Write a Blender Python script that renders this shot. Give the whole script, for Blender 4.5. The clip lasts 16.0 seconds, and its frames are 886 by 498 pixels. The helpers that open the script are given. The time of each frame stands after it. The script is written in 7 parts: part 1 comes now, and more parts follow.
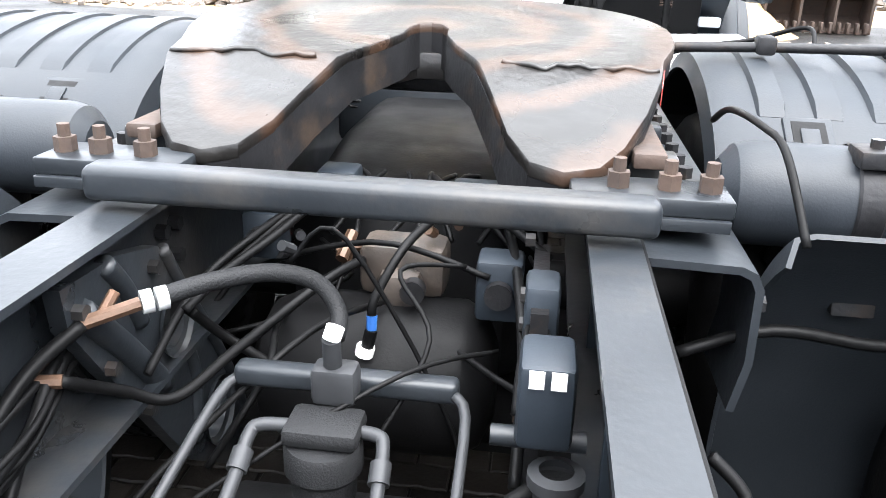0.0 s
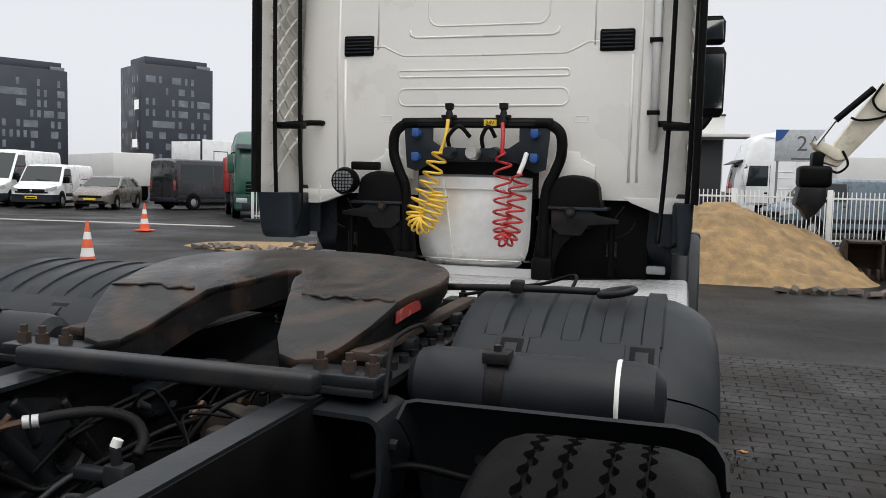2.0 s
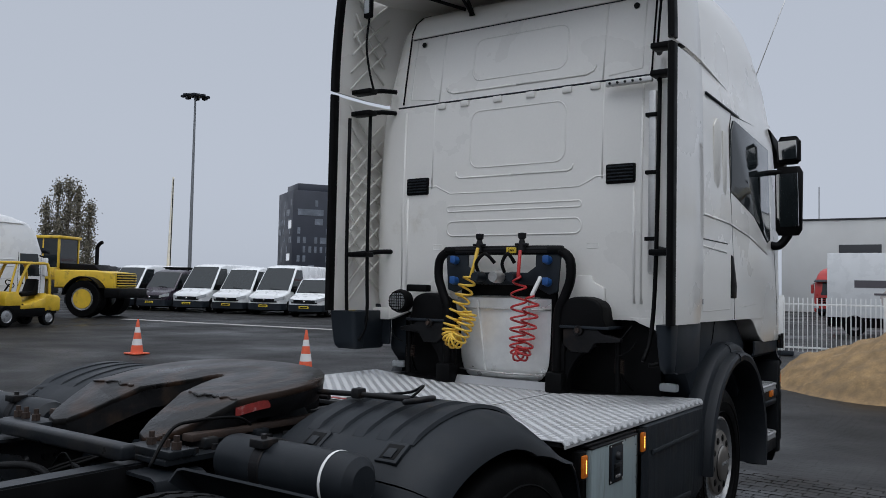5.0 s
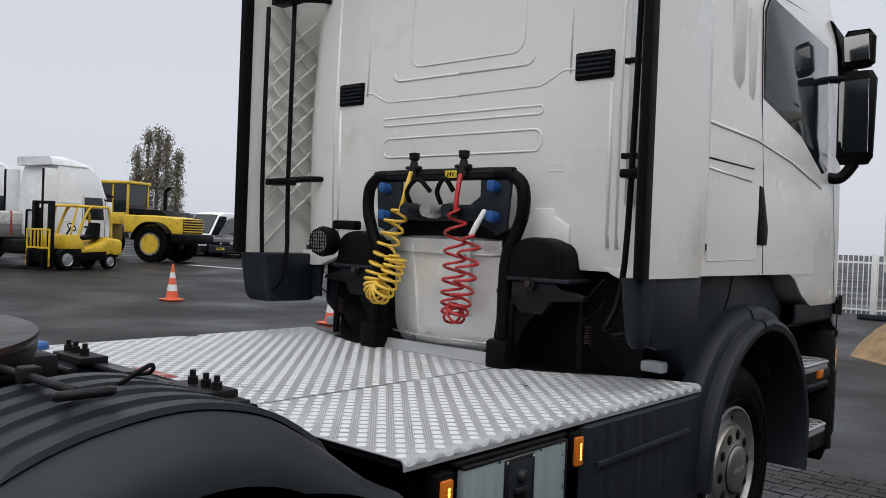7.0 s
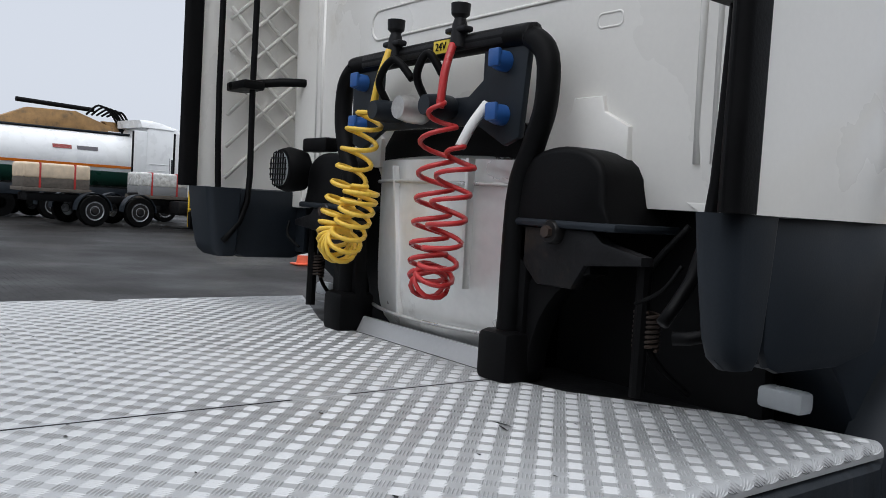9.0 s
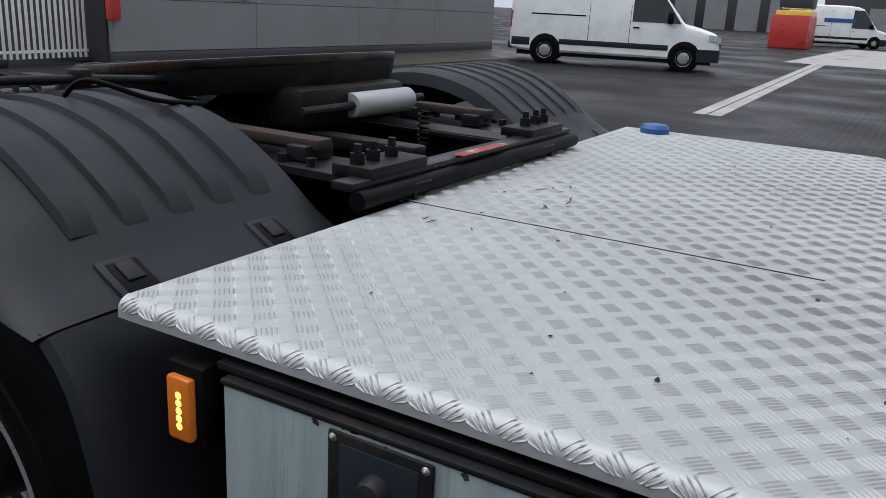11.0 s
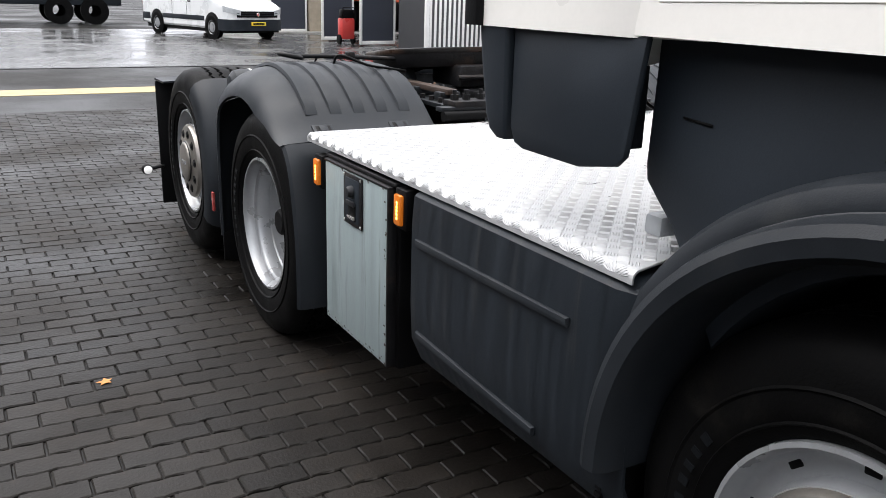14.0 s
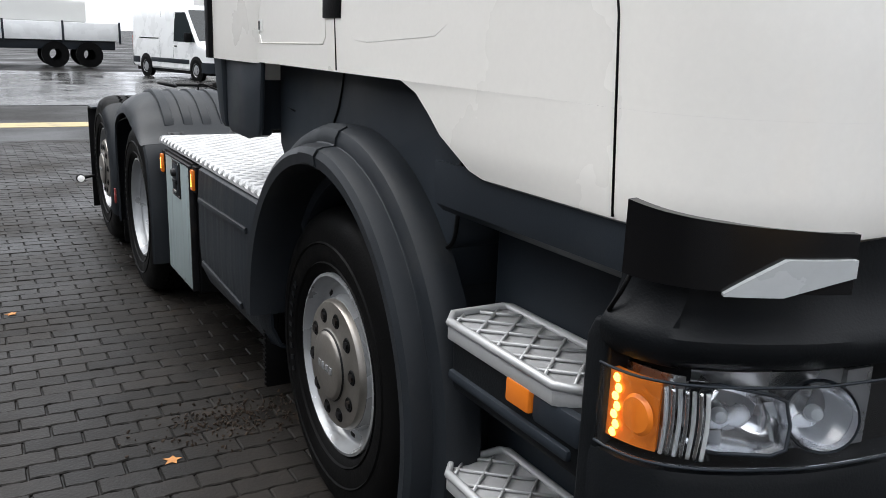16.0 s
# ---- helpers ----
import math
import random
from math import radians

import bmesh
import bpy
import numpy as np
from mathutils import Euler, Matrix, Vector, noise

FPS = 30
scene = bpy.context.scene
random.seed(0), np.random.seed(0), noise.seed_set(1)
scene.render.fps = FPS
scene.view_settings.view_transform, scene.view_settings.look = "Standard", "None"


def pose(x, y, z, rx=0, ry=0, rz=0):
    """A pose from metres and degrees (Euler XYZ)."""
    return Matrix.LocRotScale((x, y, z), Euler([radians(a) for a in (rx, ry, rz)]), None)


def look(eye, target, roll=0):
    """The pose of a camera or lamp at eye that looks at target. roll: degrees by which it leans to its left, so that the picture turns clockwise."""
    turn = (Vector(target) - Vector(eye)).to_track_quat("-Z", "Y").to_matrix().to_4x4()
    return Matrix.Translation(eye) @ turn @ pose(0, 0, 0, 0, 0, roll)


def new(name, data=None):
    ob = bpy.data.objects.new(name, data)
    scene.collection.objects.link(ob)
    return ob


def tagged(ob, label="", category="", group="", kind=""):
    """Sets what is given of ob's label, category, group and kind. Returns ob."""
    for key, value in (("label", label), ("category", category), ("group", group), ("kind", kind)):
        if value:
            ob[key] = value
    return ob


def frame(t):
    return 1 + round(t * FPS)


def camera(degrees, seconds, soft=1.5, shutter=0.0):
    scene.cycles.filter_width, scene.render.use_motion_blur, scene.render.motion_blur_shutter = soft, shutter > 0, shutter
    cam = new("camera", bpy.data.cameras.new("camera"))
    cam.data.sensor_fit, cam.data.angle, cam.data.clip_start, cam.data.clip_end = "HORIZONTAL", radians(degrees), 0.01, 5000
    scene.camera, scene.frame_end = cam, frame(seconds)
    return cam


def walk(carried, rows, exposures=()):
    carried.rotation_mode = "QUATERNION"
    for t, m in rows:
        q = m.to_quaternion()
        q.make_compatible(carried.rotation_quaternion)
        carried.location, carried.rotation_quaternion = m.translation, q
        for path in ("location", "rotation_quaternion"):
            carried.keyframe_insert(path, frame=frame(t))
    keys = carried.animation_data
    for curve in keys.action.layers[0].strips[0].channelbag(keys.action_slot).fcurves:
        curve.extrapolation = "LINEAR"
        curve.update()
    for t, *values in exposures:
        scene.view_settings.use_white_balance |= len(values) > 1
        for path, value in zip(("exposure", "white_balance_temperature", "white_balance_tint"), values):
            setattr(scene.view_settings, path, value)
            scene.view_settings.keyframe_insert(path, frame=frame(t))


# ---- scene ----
cam = camera(56.5, 16.0, 0.75)
PATH = [
    (0, (0.25, -5.011, 1.422), (0.036, -3.155, 0.708), 1.9),
    (0.2, (0.314, -5.067, 1.448), (0.069, -3.17, 0.862), 1.4),
    (0.5, (0.386, -5.229, 1.518), (0.135, -3.287, 1.111), 1.7),
    (1, (0.591, -5.414, 1.574), (0.289, -3.448, 1.368), 1.2),
    (1.5, (0.891, -5.46, 1.542), (0.474, -3.511, 1.374), 1.3),
    (2, (1.198, -5.6, 1.53), (0.638, -3.687, 1.371), 1.4),
    (2.5, (1.473, -5.722, 1.607), (0.838, -3.828, 1.515), 1.2),
    (3, (1.771, -5.673, 1.659), (1.003, -3.834, 1.837), 1.0),
    (3.5, (2.068, -5.792, 1.695), (1.242, -3.99, 1.96), 1.2),
    (4, (2.342, -5.947, 1.73), (1.452, -4.178, 2.005), 1.2),
    (4.5, (2.613, -5.84, 1.686), (1.556, -4.162, 1.947), 1.2),
    (5, (2.817, -5.569, 1.636), (1.668, -3.934, 1.728), 1.2),
    (5.2, (2.822, -5.437, 1.605), (1.655, -3.812, 1.622), 1.2),
    (7.3, (2.623, -3.701, 1.564), (1.25, -2.246, 1.533), 2.3),
    (7.5, (2.559, -3.545, 1.553), (1.14, -2.136, 1.52), 2.4),
    (8, (2.359, -3.144, 1.611), (0.889, -1.79, 1.574), 2.5),
    (8.2, (2.295, -2.988, 1.564), (0.818, -1.64, 1.54), 2.6),
    (10.3, (1.754, -1.571, 1.395), (-0.168, -1.35, 0.89), 3.7),
    (10.5, (1.84, -1.538, 1.393), (-0.087, -1.616, 0.863), 3.9),
    (10.8, (1.941, -1.472, 1.425), (0.121, -2.087, 0.868), 2.7),
    (11, (1.977, -1.396, 1.43), (0.314, -2.348, 0.859), 3.1),
    (11.5, (2.067, -1.133, 1.456), (0.84, -2.607, 0.89), 3.0),
    (12, (2.245, -0.847, 1.515), (1.168, -2.428, 0.933), 3.3),
    (12.5, (2.326, -0.522, 1.532), (1.299, -2.138, 0.952), 2.9),
    (13, (2.349, -0.042, 1.565), (1.362, -1.682, 0.985), 2.2),
    (13.5, (2.442, 0.252, 1.554), (1.463, -1.391, 0.968), 2.3),
    (14, (2.376, 0.663, 1.521), (1.41, -0.985, 0.93), 1.8),
    (14.5, (2.332, 1.058, 1.529), (1.366, -0.591, 0.942), 2.1),
    (15, (2.41, 1.485, 1.557), (1.439, -0.162, 0.969), 2.0),
    (15.5, (2.345, 1.968, 1.558), (1.361, 0.312, 1.021), 1.9),
    (16, (2.139, 2.343, 1.55), (1.164, 0.667, 1.061), 2.1),
]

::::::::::

* _Stated goal_
Restate the listing above word for word, and skip the pictures.

* _Written response_
Write a Blender Python script that renders this shot. Give the whole script, for Blender 4.5. The clip lasts 16.0 seconds, and its frames are 886 by 498 pixels. The helpers that open the script are given. The time of each frame stands after it. The script is written in 7 parts: part 1 comes now, and more parts follow.
0.0 s
2.0 s
5.0 s
7.0 s
9.0 s
11.0 s
14.0 s
16.0 s
# ---- helpers ----
import math
import random
from math import radians

import bmesh
import bpy
import numpy as np
from mathutils import Euler, Matrix, Vector, noise

FPS = 30
scene = bpy.context.scene
random.seed(0), np.random.seed(0), noise.seed_set(1)
scene.render.fps = FPS
scene.view_settings.view_transform, scene.view_settings.look = "Standard", "None"


def pose(x, y, z, rx=0, ry=0, rz=0):
    """A pose from metres and degrees (Euler XYZ)."""
    return Matrix.LocRotScale((x, y, z), Euler([radians(a) for a in (rx, ry, rz)]), None)


def look(eye, target, roll=0):
    """The pose of a camera or lamp at eye that looks at target. roll: degrees by which it leans to its left, so that the picture turns clockwise."""
    turn = (Vector(target) - Vector(eye)).to_track_quat("-Z", "Y").to_matrix().to_4x4()
    return Matrix.Translation(eye) @ turn @ pose(0, 0, 0, 0, 0, roll)


def new(name, data=None):
    ob = bpy.data.objects.new(name, data)
    scene.collection.objects.link(ob)
    return ob


def tagged(ob, label="", category="", group="", kind=""):
    """Sets what is given of ob's label, category, group and kind. Returns ob."""
    for key, value in (("label", label), ("category", category), ("group", group), ("kind", kind)):
        if value:
            ob[key] = value
    return ob


def frame(t):
    return 1 + round(t * FPS)


def camera(degrees, seconds, soft=1.5, shutter=0.0):
    scene.cycles.filter_width, scene.render.use_motion_blur, scene.render.motion_blur_shutter = soft, shutter > 0, shutter
    cam = new("camera", bpy.data.cameras.new("camera"))
    cam.data.sensor_fit, cam.data.angle, cam.data.clip_start, cam.data.clip_end = "HORIZONTAL", radians(degrees), 0.01, 5000
    scene.camera, scene.frame_end = cam, frame(seconds)
    return cam


def walk(carried, rows, exposures=()):
    carried.rotation_mode = "QUATERNION"
    for t, m in rows:
        q = m.to_quaternion()
        q.make_compatible(carried.rotation_quaternion)
        carried.location, carried.rotation_quaternion = m.translation, q
        for path in ("location", "rotation_quaternion"):
            carried.keyframe_insert(path, frame=frame(t))
    keys = carried.animation_data
    for curve in keys.action.layers[0].strips[0].channelbag(keys.action_slot).fcurves:
        curve.extrapolation = "LINEAR"
        curve.update()
    for t, *values in exposures:
        scene.view_settings.use_white_balance |= len(values) > 1
        for path, value in zip(("exposure", "white_balance_temperature", "white_balance_tint"), values):
            setattr(scene.view_settings, path, value)
            scene.view_settings.keyframe_insert(path, frame=frame(t))


# ---- scene ----
cam = camera(56.5, 16.0, 0.75)
PATH = [
    (0, (0.25, -5.011, 1.422), (0.036, -3.155, 0.708), 1.9),
    (0.2, (0.314, -5.067, 1.448), (0.069, -3.17, 0.862), 1.4),
    (0.5, (0.386, -5.229, 1.518), (0.135, -3.287, 1.111), 1.7),
    (1, (0.591, -5.414, 1.574), (0.289, -3.448, 1.368), 1.2),
    (1.5, (0.891, -5.46, 1.542), (0.474, -3.511, 1.374), 1.3),
    (2, (1.198, -5.6, 1.53), (0.638, -3.687, 1.371), 1.4),
    (2.5, (1.473, -5.722, 1.607), (0.838, -3.828, 1.515), 1.2),
    (3, (1.771, -5.673, 1.659), (1.003, -3.834, 1.837), 1.0),
    (3.5, (2.068, -5.792, 1.695), (1.242, -3.99, 1.96), 1.2),
    (4, (2.342, -5.947, 1.73), (1.452, -4.178, 2.005), 1.2),
    (4.5, (2.613, -5.84, 1.686), (1.556, -4.162, 1.947), 1.2),
    (5, (2.817, -5.569, 1.636), (1.668, -3.934, 1.728), 1.2),
    (5.2, (2.822, -5.437, 1.605), (1.655, -3.812, 1.622), 1.2),
    (7.3, (2.623, -3.701, 1.564), (1.25, -2.246, 1.533), 2.3),
    (7.5, (2.559, -3.545, 1.553), (1.14, -2.136, 1.52), 2.4),
    (8, (2.359, -3.144, 1.611), (0.889, -1.79, 1.574), 2.5),
    (8.2, (2.295, -2.988, 1.564), (0.818, -1.64, 1.54), 2.6),
    (10.3, (1.754, -1.571, 1.395), (-0.168, -1.35, 0.89), 3.7),
    (10.5, (1.84, -1.538, 1.393), (-0.087, -1.616, 0.863), 3.9),
    (10.8, (1.941, -1.472, 1.425), (0.121, -2.087, 0.868), 2.7),
    (11, (1.977, -1.396, 1.43), (0.314, -2.348, 0.859), 3.1),
    (11.5, (2.067, -1.133, 1.456), (0.84, -2.607, 0.89), 3.0),
    (12, (2.245, -0.847, 1.515), (1.168, -2.428, 0.933), 3.3),
    (12.5, (2.326, -0.522, 1.532), (1.299, -2.138, 0.952), 2.9),
    (13, (2.349, -0.042, 1.565), (1.362, -1.682, 0.985), 2.2),
    (13.5, (2.442, 0.252, 1.554), (1.463, -1.391, 0.968), 2.3),
    (14, (2.376, 0.663, 1.521), (1.41, -0.985, 0.93), 1.8),
    (14.5, (2.332, 1.058, 1.529), (1.366, -0.591, 0.942), 2.1),
    (15, (2.41, 1.485, 1.557), (1.439, -0.162, 0.969), 2.0),
    (15.5, (2.345, 1.968, 1.558), (1.361, 0.312, 1.021), 1.9),
    (16, (2.139, 2.343, 1.55), (1.164, 0.667, 1.061), 2.1),
]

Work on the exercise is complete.